Вокруг меня царила атмосфера бесконечной травли, и в конце концов я попросту лег. В начале 2011 года уже физически не мог ездить на работу. У меня была крайняя стадия переутомления и нервного истощения.
Однако все это время преследования и постоянного стресса я как-то держался и умудрился дотянуть до отъезда США. Если бы не надеялся на то, что все обойдется, и не пытался бы отбиться и разрулить дела, а сразу сбежал в Штаты, потерял бы гораздо меньше. Случилось бы все то же самое, что случилось, но у меня бы при этом остались хотя бы деньги. Осталось бы то, что было раздарено и отдано, и это могло сделать мою участь в Америке немного легче.
Но я думал: сейчас все решу и стану работать дальше. Дела закроют, дома достроим, бизнес продолжим. Знаете, как хочется затравленному человеку верить в то, что «все будет хорошо»? Эта вера, очевидно, конфликтовала с моим политическими убеждениями, сложившимися на тот момент: я ненавидел власть и имел для этой ненависти все основания. Я не хотел мириться с мэром. Не хотел давать взятки, но вынужден был это делать, чтобы достроить дома и сохранить бизнес. Я ценил то, на что положил многие годы жизни, ценил свою работу, свои идеи и проекты. И не знал, как выйти из этого внутреннего конфликта.
В общем, меня довели до такого состояния, что в России последний месяц я уже просто болел. Лежал в постели, мои заместители приходили ко мне домой ставить подписи, юристы наведывались обсуждать стратегию, но я тогда уже пребывал в депрессии.
Я потерял все. Я не знал, что делать. Я очень боялся тюрьмы. Я знал, что не смогу там выжить.
В это время нас заставили оформлять дополнительную документацию по стройкам, которая стоила бешеных денег, а их не хватало катастрофически, свободные средства закончились. В тот момент я уже находился буквально на миллиметр от отъезда в Америку, но сам тогда еще этого не осознавал. Решение пришло чуть позже и долго казалось мне решением вынужденным, выдавленным из меня.
Кстати, тот самый Честный Мент, с которым мы неудачно пытались упечь за решетку вымогателя Нигоева, предупреждал: все идет к моему аресту. Он знал ситуацию и искренне хотел помочь.
В общем, если бы меня спросили, что же конкретно я помню из последних недель пребывания в России, я бы ответил: «Помню, что не ходил на работу и почти ничего не соображал». Шел уже февраль 2011 года. Стресс мой усиливался. Единственная мысль тех дней: «Заберите все к чертовой матери, возьмите все, только оставьте меня в покое».

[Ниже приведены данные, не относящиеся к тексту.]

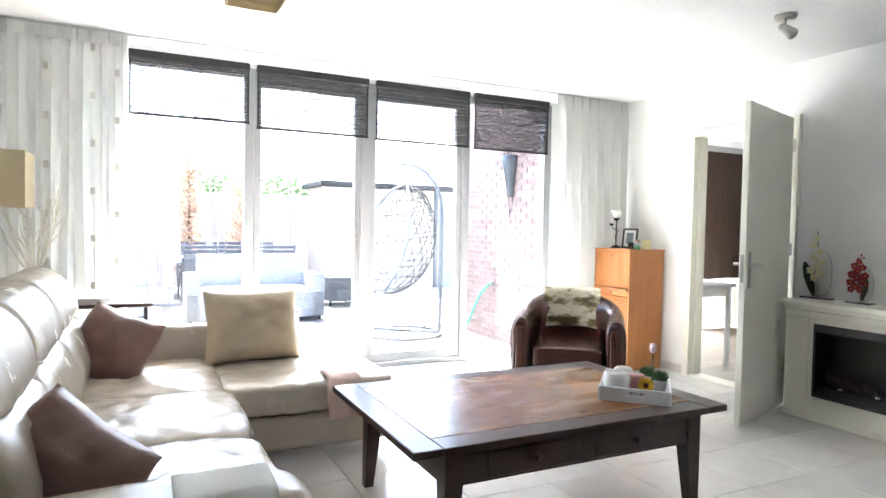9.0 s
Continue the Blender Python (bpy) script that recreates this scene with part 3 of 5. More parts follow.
skim = utensil("skimmer", "steel skimmer with round holes", 2.029)
disc_head(skim, "head", 0.062, 0.014, -0.33, True, 1.0)
tur = utensil("spatula", "slotted steel kitchen spatula", 1.932)
bm = bmesh.new()
ycut = [-0.042 + 0.0095 * k for k in range(10)]
zcut = (-0.38, -0.370, -0.300, -0.282)
grid = [[bm.verts.new((0.006 * (z + 0.33) * (z + 0.33) * 40, y * (1.0 if z < -0.29 else 0.72), z)) for y in ycut] for z in zcut]
for r in range(3):
    for c in range(9):
        if r != 1 or c % 2 == 0:
            bm.faces.new((grid[r][c], grid[r][c + 1], grid[r + 1][c + 1], grid[r + 1][c]))
blade = part("blade", bm, UTSTEEL, tur)
bsol = blade.modifiers.new("thick", "SOLIDIFY")
bsol.thickness = 0.002
mash = utensil("potato_masher", "steel wire potato masher", 1.855)
tube("wire", mash, UTSTEEL, [(0, 0, -0.17), (0, 0.045, -0.24), (0, 0.045, -0.30), (0, -0.045, -0.30), (0, -0.045, -0.24), (0, 0, -0.17)], 0.003, 8)
spoon = utensil("serving_spoon", "polished steel serving spoon", 1.757)
disc_head(spoon, "bowl", 0.056, 0.018, -0.292, False, 0.72)
ladle = utensil("ladle", "polished steel soup ladle", 1.679)
disc_head(ladle, "bowl", 0.05, 0.045, -0.318, False, 1.05)

# coffee machine
cof = thing("coffee_machine", "black capsule coffee machine with a chrome spout on the worktop", "coffee machine", (1.684, 1.103, 0.968), -31)
cof.scale = (1.0, 1.0, 0.965)
# local: the front looks along -x, the side that shows lies at y = 0
box("body", cof, BLACKP, 0.012, 0.17, 0.0, 0.125, 0.008, 0.272, 0.009, "", 3)
box("body_seam", cof, BLACKP, 0.060, 0.064, -0.0012, 0.1262, 0.012, 0.268, 0.001)
for y in (0.02, 0.105):
    for x in (0.03, 0.15):
        tube("foot", cof, BLACKP, [(x, y, 0.0), (x, y, 0.009)], 0.009, 10)
box("front_plate", cof, BLACKP, -0.004, 0.0115, 0.006, 0.119, 0.010, 0.268, 0.004, "", 2)
box("trim_line", cof, CHROME, 0.0116, 0.0135, -0.0012, 0.1262, 0.012, 0.268, 0.0005, "thin chrome edge")
box("drip_tray", cof, BLACKP, -0.118, -0.0045, 0.006, 0.119, 0.034, 0.060, 0.007, "black drip tray with a grid", 3)
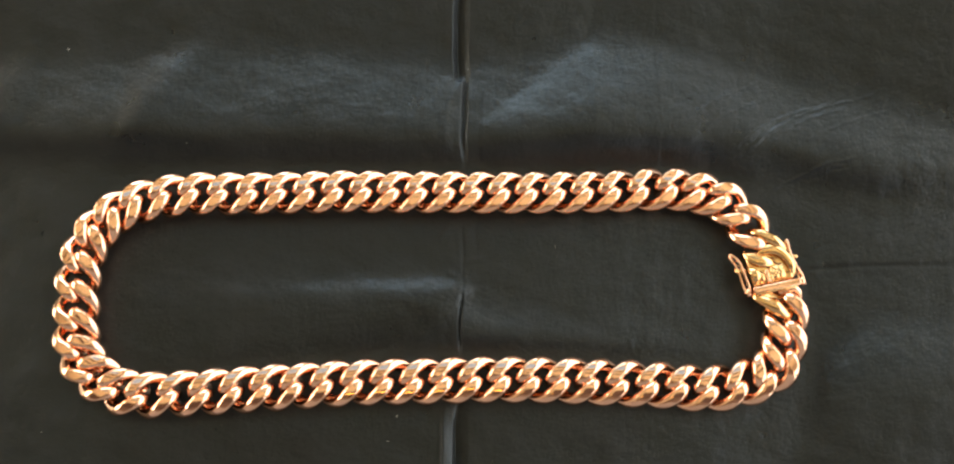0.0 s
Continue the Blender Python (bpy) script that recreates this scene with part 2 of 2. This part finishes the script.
def cloth_height(x, y):
    """Height of the cloth in millimetres at x, y in millimetres."""
    h = np.zeros_like(x)
    g = lambda v, w: np.exp(-(v / w) ** 2)
    step = lambda v, w: 1 / (1 + np.exp(-np.clip(v / w, -40, 40)))
    soft = lambda v, w: w * np.logaddexp(0, np.clip(v / w, -60, 60))
    valley = lambda d, left, right, deep: -deep * np.clip(1 - np.where(d < 0, -d / left, d / right), 0, 1)

    # long fold running away from the viewer: a valley whose flanks change width along it
    x0 = 0.7 + 0.5 * np.sin(y / 34.0 + 0.4) + 0.2 * np.sin(y / 5.0) + 0.12 * np.sin(y / 2.3 + 1)
    d = x - x0
    far = step(y - 73 - 0.35 * d, 0.5)
    h += valley(d + 1.9, 1.6, 3.9, 2.0) * far
    flank = np.clip((74 - y) * 0.42, 0.5, 4.6)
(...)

А никто и не подумывал, чтобы дать мне хотя бы пару свободных минут. Мне не давали жить вообще. Постоянно вызывали на какие-то допросы. Практически во всех местах ведения бизнеса проходили обыски, менты и прокуратура заявлялись в один офис, потом во второй и так далее. Было просто невыносимо. Сотрудников моих вызывали, бухгалтеров часами допрашивали, допрашивали и допрашивали. Прессинг со всех сторон был настолько сильным, что продолжать полноценно работать я не мог.
В довершение подожгли машину моей жены прямо у дома. Я уверен, что это была месть Нигоева. Пришлось нанять охрану, мне стоило это очень дорого, причем начальник охраны сказал, что ему нужен обязательно боевой пистолет, а такой можно было взять в аренду только в милиции. Стоил он мне 2000 долларов в месяц – я платил за него арендную плату. Дома меня охраняли вэдэвэшники: взял ребят, контрактников, купил им охотничьи ружья.
Глава 6. Побег из России
1 марта 2011 года я уехал в Кисловодск, а 10 марта уже оказался в США.
В Кисловодске я хотел подлечиться, прийти в себя, как-то снизить накал страстей. Впрочем, не только для этого.
Один очень близкий человек посоветовал мне обратиться к психологу – не просто к психотерапевту, а к конкретной женщине, которую он хорошо знал и ценил. Этим близким человеком был Армен – вы уже кое-что прочли о нем в этой книге. Друг моего отца. Американец, приехавший делать бизнес в России. Крестный отец моей дочери Марии. Он сказал мне, что у него есть знакомая в Кисловодске, которая… может помочь мне как психолог.